Last week, we wrote a post about prenuptial agreements and the importance of this contract in family law and high asset divorces. Additionally, we talked about the many different topics you can, and can’t, include in a prenuptial agreement. Today, we want to continue that discussion by talking about the other side of prenuptial agreements: how they can be legally challenged and invalidated.

Prenuptial agreements are like other contracts, in that they must be compliant with the law and appropriate in total. However, there are circumstances where the prenuptial agreement may be illegal or otherwise invalid. One example of this is if one of the spouses was pressured into signing the contract in a short period of time, or if they weren’t given enough time to fully consider all of the provisions and consequences of signing the prenup.

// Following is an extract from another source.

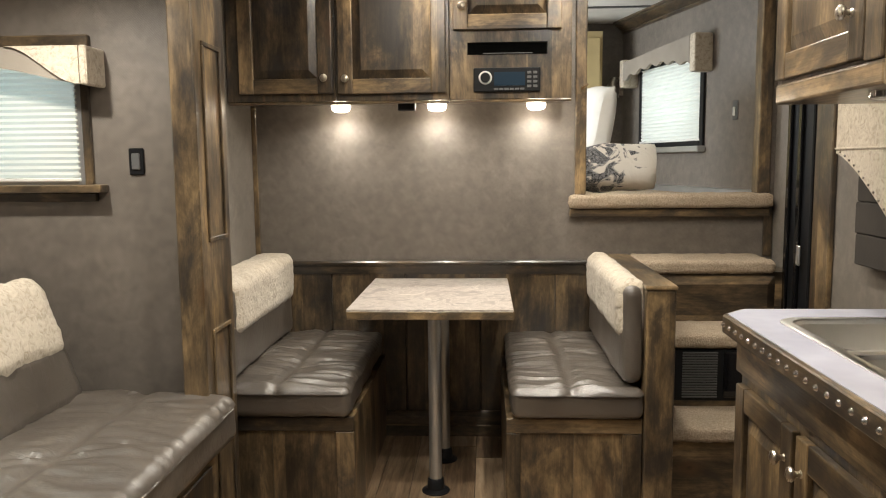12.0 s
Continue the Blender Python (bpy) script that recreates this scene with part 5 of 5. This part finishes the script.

Another example of this is if the contract itself is dubious or faulty. This is a vague phrase, but it includes:

  • Not having an actual written prenuptial agreement (verbal agreements don’t count)
  • Failing to actually sign the prenup
  • Lacking independent counsel to ensure a fair prenup and an enforceable agreement

There is also the concept of conscionability. This means that if a prenuptial agreement is signed it should be balanced in some way so that one spouse isn’t grossly underrepresented in the contract. A judge could deem the prenup “unconscionable” if it is tilted too far in favor of one spouse, leading to some of or all of the prenup being invalidated.